Our oldest wagon roads frequently lay atop Native American trails.

'Tis the Season to be out in the woods; visibility good and bugs attenuated.

The solstice is over, we are on the way to garden flowers erupting in the middle of nowhere season.  Owing to climate change, that season creeps further up into what we used to call "winter".  We'll start looking for daffodils in January this year.  Last year it was in February\, and the year before that April. We remember when it was an April-May event.

Recent finds:

Just a week of so ago a friend of the Trading Path Association called to say he thought he'd seen some old, old bridge abutments near his home.  We went for a walk in the woods and, sure enough, he'd found a bridge abutment and it was very old.  [A bit more on dating hypotheses below]  Then we followed the old road course over a little hogback, and down at the bottom of the hogback, on another little creek was another very old bridge.

Near by the old roadbed we spotted what appeared to be a "trail tree", a tree intentionally distorted by being tied down while young.  They frequently have a limb growing out of their upper curve which, so it is said, point the direction of a turn in the trail.  When I became agitated about the tree my host said, "Oh, hey, I have two more of them on my land."

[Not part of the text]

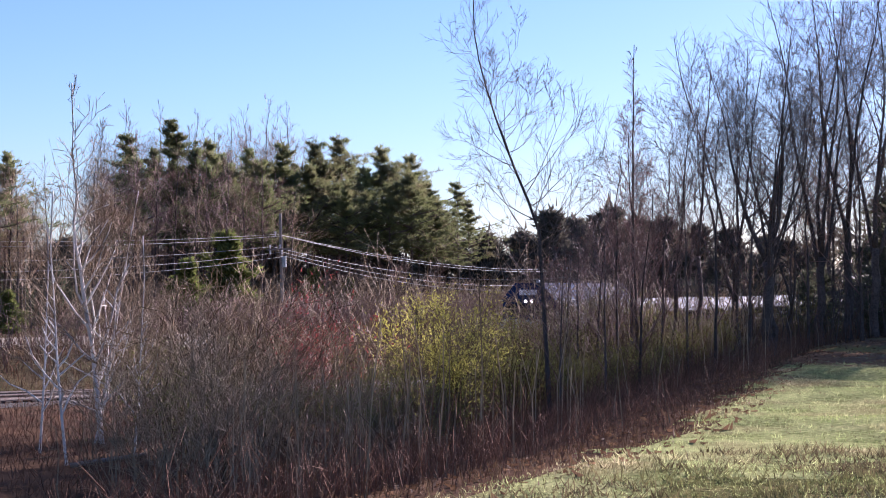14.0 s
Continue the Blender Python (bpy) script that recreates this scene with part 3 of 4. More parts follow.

It was a very good day, indeed.

Bridge design and location: 

The bridges were located in an odd place, along the edge of bottom land formed by a larger creek.  This is a rare circumstance at any time as the soils tend to be boggy and the young streams meander all over the place.  From this I deduce that this was a first generation road.  Road builders are generally lazy folks who minimized their enforced labor.  If a route already existed they would, unless directed to do otherwise, incorporate it in their route.

We have seen enough old horse trails overlain with wagon roads to know that this process probably started with beaten paths suitable for hiking but challenging even for a horse.  When  horses replaced native porters carrying cargo into and out of the "backcountry" old footpaths were widened, had brush along their way cut out of the way, like modern off-road horse paths.  So it requires no great stretch to surmise that this old wagon road laid down atop an existing pack horse road, and (given the presence of the trail marker pointing the line) it seems likely that pack horsemen simply took over a native path.  

Unfortunately or fortunately depending on your perspective the route was utterly unsuited for cargo wagon traffic, a prerequisite to becoming a 'public road', a road built and maintained by the county court.  Along the line chosen for this road the bridges would always be at risk of washout and, no matter how well built a causeway may be, they were expensive and avoided whenever possible.  Each of the two bridges observed had causeways approaching their river-left, facing a simple stacked stone wall/abutment on river-right.  By the looks of the bottoms around each bridge it seemed the wooden portions would be subject to floating away with some regularity.

Very old bridge abutment !a Orange County, NC, Stoney/
Stones Creek viewed  from East, river-left bank

East (river-left)bank causeway abutment 1b viewed from west bank
The long and the short of it is that we believe this to be a first generation public road that was abandoned as soon as taxing authorities realized they were wasting valuable taxes on a bad road.

Very old bridge abutment 2 and causeway viewed from east, along causeway.
Another attempt to capture causeway at bridge 2

These bridges inspire a degree of envy.  The jack-leg bridge builders have a monument speaking to us more than 250 years later.  Show me a structure in your neighborhood with that potential and I'll honor the forethought.

We will return to these gems in the next month to more accurately record them.  More later.

Trail marker trees/Trail threes

Along the course of the old road marked by bridges we saw a trail tree.  The creators of the trail tree that we found speak to us across a time-span even greater than did the bridge builders.  There is no record known to say when trail trees ceased to be used as blazing.  There is not enough known about them to even know what information they contained for the informed who, unlike us, had a vested interest in gleaning as much information as possible from each structure and therefore undoubtedly saw more than we can know.  Suffice that the study of these artifacts is yet to begin.

Trail marker tree 3 (?) so it seems. It was found within 20 yards of the wagon road associated with the bridges

There are a few regional organizations laboring to find and record their trail trees (in Texas, around the Great Lakes and elsewhere) and there is one national database.  So as to promote the widest possible inclusion and because the full parameter set for a trail tree is yet to be defined, some mud got into the stream of time (the database(s) contain some sketchy trees).  But it is not fatal, scholars will sort it out in time.

Meanwhile we will register the first two or three trail trees east of the mountains in NC.  It is likely that the NC State Archaeologist will have on hand plenty of environmental impact research reports some of which will undoubtedly note trail trees.  Some bright, young grad student might enjoy harvesting those artifacts on the land.

I bet that if enough of us stormed into the woods after killing season and before tick season we can find twenty-five more trail markers this year.